UNMASKING RELIGION'S DOCTRINE OF ULTIMATE GOOD 

The thought that the good you do has to be somehow extended for everlasting time to be ultimate shows that the worship of God is a vice. How? It runs down the good done by a good person who turns bad at the end and goes to Hell forever. It argues that good is not good in itself. What is good is its extension in time. But if good is not good in itself, then whether it lasts for one minute or a million minutes, the end result is not good in itself. It is not good. This point shows that the only true friend of goodness is atheism. The God concept only corrupts goodness and belittles it.
 
In summary, the good we do in this life has ultimate value without any recourse to God or everlasting life or religion. In fact they only get in the way of it. It follows that good is independent of faith in God and so it follows that God then is not the same thing as goodness. So God is not God. An atheist can feel her life has meaning far more than a Christian can. Sadly, atheism has not grasped this properly yet.
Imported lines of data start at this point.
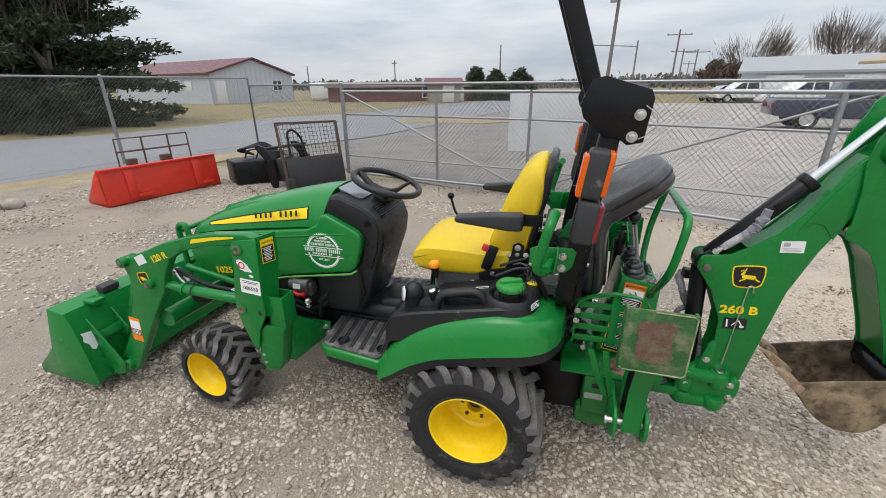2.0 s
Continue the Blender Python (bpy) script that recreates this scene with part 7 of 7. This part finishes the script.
def rotary_cutter():
    t = thing("brush_cutter", (-5.0, 5.0, 0), "black brush cutter attachment with hoses by the fence", "attachment")
    bm = B()
    prism(bm, [(-5.75, 4.35), (-5.30, 4.05), (-4.55, 4.75), (-4.60, 5.35), (-5.3, 5.5)], 0.02, 0.42, "z", bev=0.03)
    part("deck", bm, BLACK, t)
    bm = B()
    prism(bm, smooth_poly([(-4.62, 0.0), (-4.50, 0.05), (-4.55, 0.45), (-4.66, 0.66), (-4.80, 0.72), (-4.86, 0.66), (-4.72, 0.50), (-4.68, 0.25)], 3), 4.12, 4.16, bev=0.004)
    prism(bm, smooth_poly([(-4.42, 0.0), (-4.30, 0.05), (-4.35, 0.45), (-4.46, 0.66), (-4.60, 0.72), (-4.66, 0.66), (-4.52, 0.50), (-4.48, 0.25)], 3), 4.85, 4.89, bev=0.004)
    part("hitch_plate", bm, BLACK, t)
    bm = B()
    cyl(bm, (-4.70, 4.14, 0.66), (-4.45, 5.0, 0.66), 0.025, seg=12)
    cyl(bm, (-4.9, 4.7, 0.42), (-4.9, 4.7, 0.56), 0.14, seg=20)
    box(bm, (-4.60, 4.55, 0.28), (0.10, 0.62, 0.40), (0, 0, 16), 0.02)
    part("motor", bm, DARKSTEEL, t)
    for k in range(4):
        bm = B()
        tube(bm, path_round([(-4.9 + 0.04 * k, 4.7, 0.52), (-5.1, 4.5 + 0.05 * k, 0.66 + 0.02 * k), (-5.5, 4.35 + 0.06 * k, 0.58), (-5.4, 4.7, 0.46)], 0.12), 0.018, 8)
        part("hose", bm, HOSE, t)
    bm = B()
    for x in (-5.45, -5.2):
        tube(bm, path_round([(x, 4.5, 0.4), (x, 4.6, 0.55), (x + 0.1, 4.9, 0.55), (x + 0.1, 5.0, 0.4)], 0.08), 0.014, 6)
    part("lift_loop", bm, BLACK, t)


rotary_cutter()


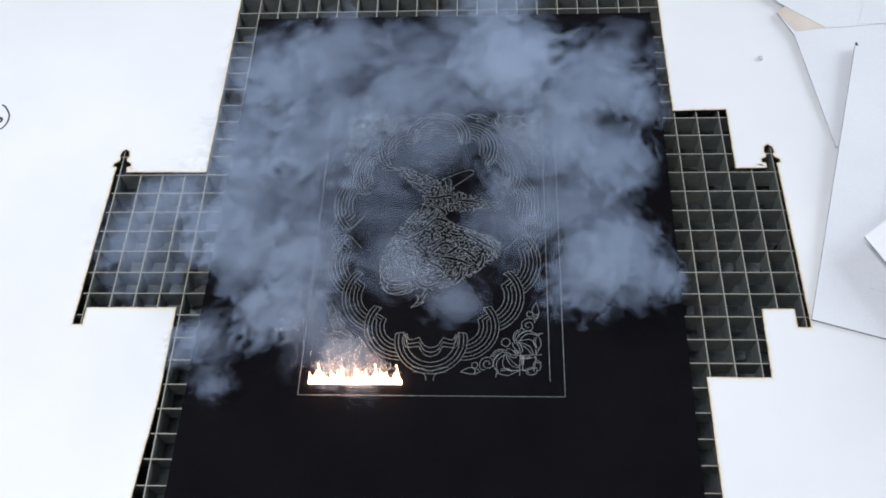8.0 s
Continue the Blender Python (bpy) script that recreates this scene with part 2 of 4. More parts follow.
def machine_bed():
    root = tagged(new("laser_machine_bed"), "grey steel laser machine bed with dark plate", "machine bed")
    part("cabinet", box(-0.62, -0.55, -0.90, 0.78, 0.62, -0.034, 0.006), STEEL, root)
    part("bed_plate", box(-0.60, -0.53, -0.0338, 0.76, 0.60, -0.030), BED, root, "dark dusty bed plate")
    for a in ((-0.62, -0.55, -0.0336, -0.602, 0.62, -0.001), (0.762, -0.55, -0.0336, 0.78, 0.62, -0.001),
              (-0.602, -0.55, -0.0336, 0.762, -0.532, -0.001), (-0.602, 0.602, -0.0336, 0.762, 0.62, -0.001)):
        part("rim", box(*a, 0.002), STEEL, root)


machine_bed()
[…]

Atheism is accused of teaching that our goodness has no ultimate value (ie permanently valuable and significant) but only has value in this life. Religion tends to attract people by contending that the good we do in this life will make us good and happy for all eternity. The atheists say that you can get meaning in life from doing non-ultimate good. You certainly will not get it from injuring others. We must remember that only a few believers keep their focus on the next life anyway. Like atheists, they treat the good they do in this life as being for this life. They don't even think of its ultimate value. If they did, they would never forget the good deeds they do but they do. So both atheists and religionists get the happiness they have in life from valuing non-ultimate good.
 
Most believers do, most of the time, consider their families and careers more important than God. They do good for their families and enhance their careers. That gives them meaning though it can't give them ultimate meaning. The good they do for strangers hardly counts. And do they care? No. The good they do for family and to advance in their career can't give them ultimate meaning for Jesus (read his Sermon on the Mount) that if you serve those who love you or who serve you back or if there is a return you can't expect a reward from God for you have already got your reward.